Question on the difference between a limit of an integral and if a function is integrable

Question

In this thread I asked a question about getting started on a problem.

The question is this:

Let $f$ be a function such that $f(x) = \frac {(-1)^n}n$ for $x\in [n, n+1)$.

1) Show that $lim_{n\to \infty} \int_{[1,n]} f$ exists

2) Is $f$ integrable on $[1, \infty)$

Are 1) and 2) essentially asking the same thing? I've proven 1) by basically noting that $f$ is a step function and thus can be written as a simple function, and was able to show there does exist a limit. So does this show that $f$ is Lebesgue integral on $[1, \infty)$?

Answer 1

The answer is no.

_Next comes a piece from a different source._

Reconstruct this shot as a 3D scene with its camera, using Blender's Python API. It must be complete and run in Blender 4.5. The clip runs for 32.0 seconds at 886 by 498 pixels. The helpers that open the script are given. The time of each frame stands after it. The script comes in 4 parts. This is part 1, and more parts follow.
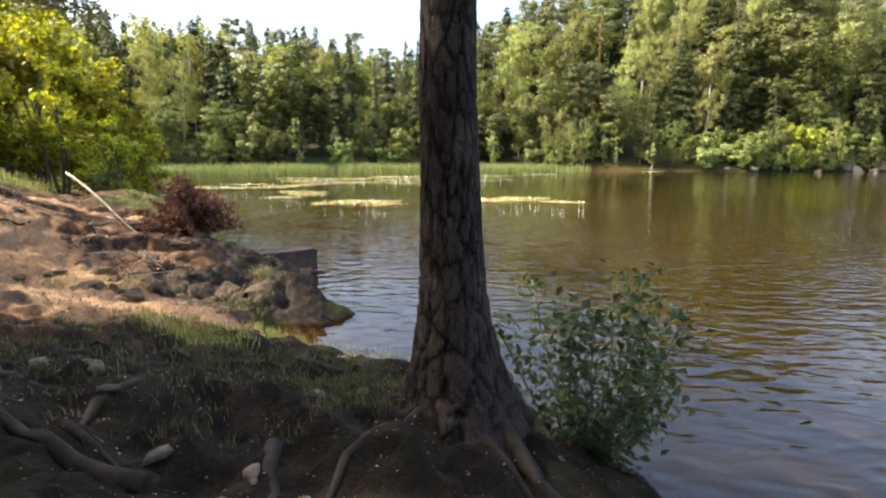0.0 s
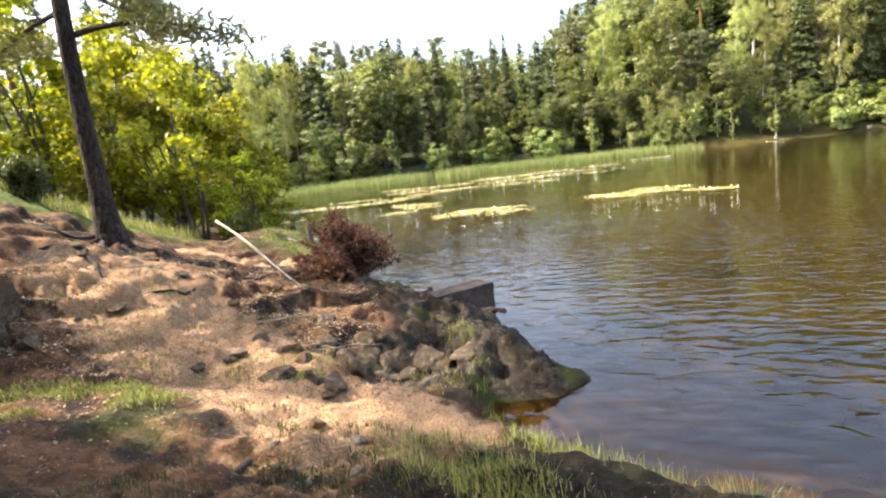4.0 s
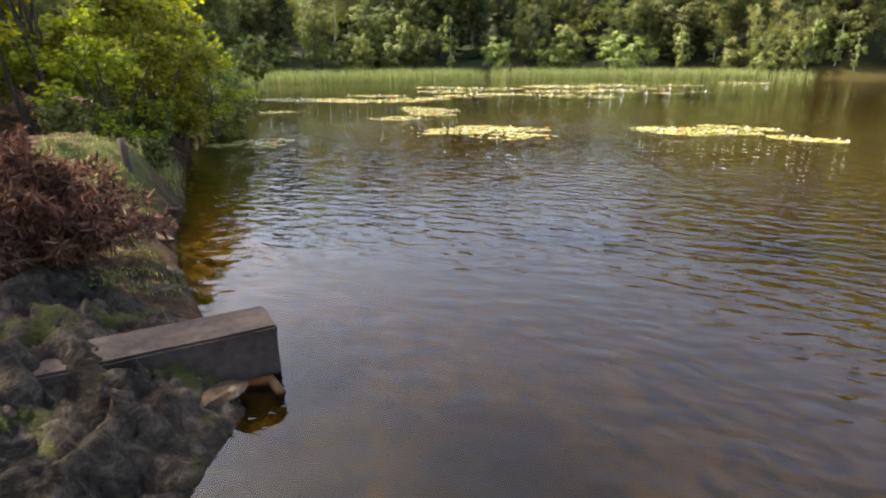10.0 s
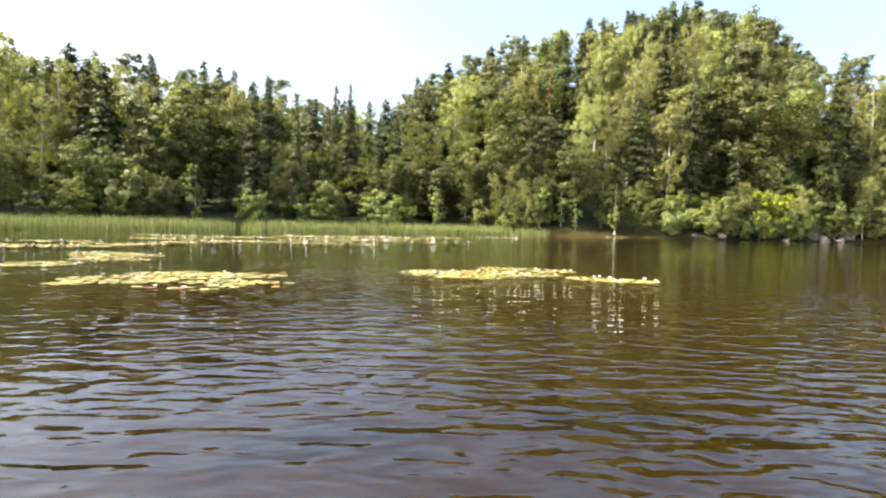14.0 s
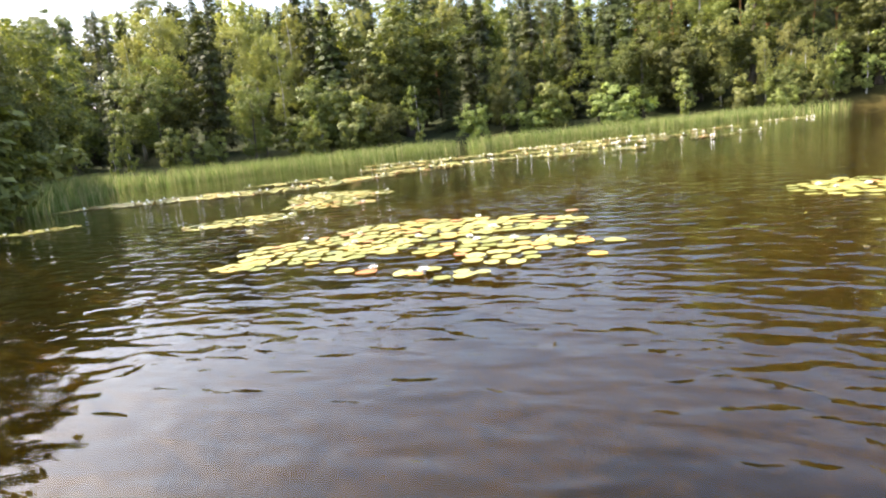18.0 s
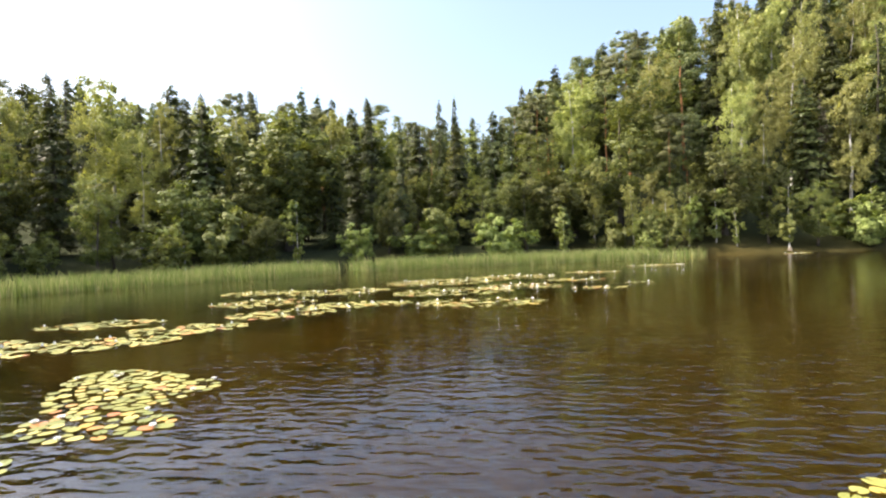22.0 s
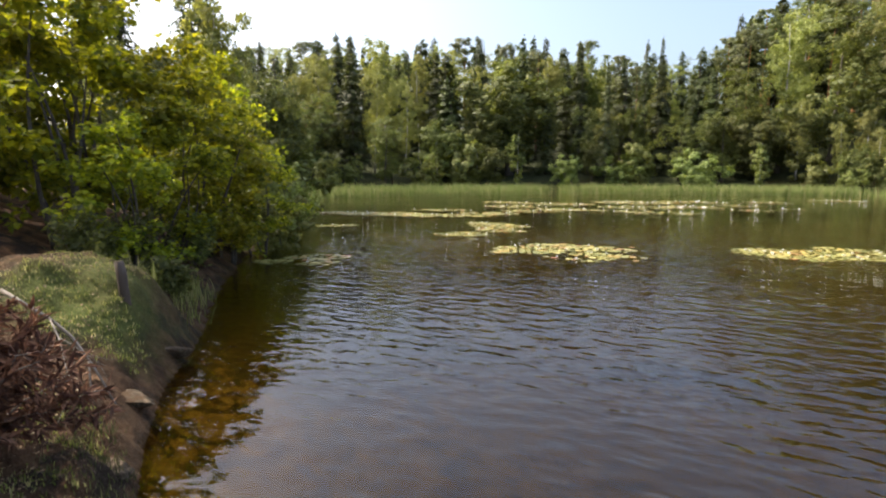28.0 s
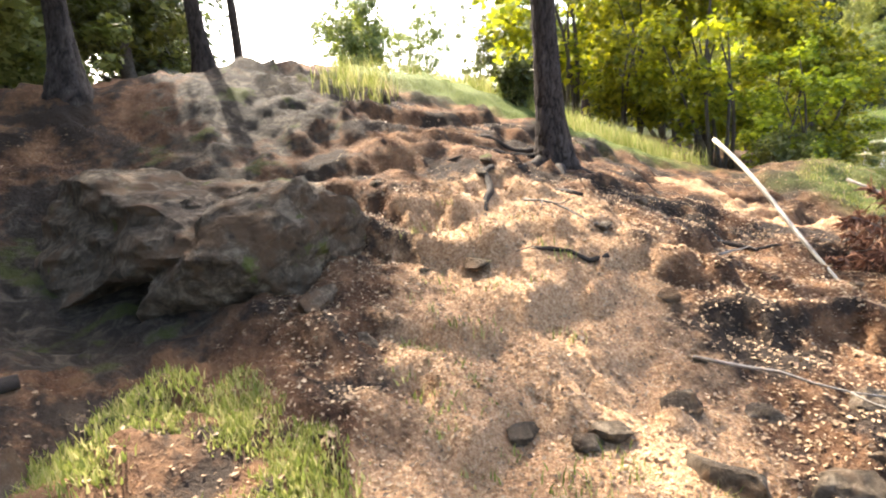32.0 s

Functions that are integrable (having Lebesgue integral) are absolutely integrable, that is if $\int f$ exists then so does $\int |f|$. In your example $\int |f|$ does not exists since it is essentially the same as the sum of the harmonic series which is divergent.

One might say that part (1) corresponds to the conditionally convergent series $\sum\dfrac{(-1)^n}n$.
On the other hand, part (2) (and more precisely $\int |f| $ ) corresponds to the divergent harmonic series $\sum\dfrac1n$.

Alternatively, if we use that $\int_{E} f = \int_{E} f^{+} - \int_{E} f^-$, both $\int_{E} f^{+}$ and $\int_{E} f^-$ are divergent (where $E=[1,\infty)$, and as usual $f^{+}(x)=\max\{f(x),0\}$ and $f^{-}(x)=\max\{-f(x),0\}$).
Indeed $\int_{E} f^{+}$ corresponds to $\frac12+\frac14+\frac16+\cdots=\infty$.
Indeed $\int_{E} f^{-}$ corresponds to $1+\frac13+\frac15+\cdots=\infty$.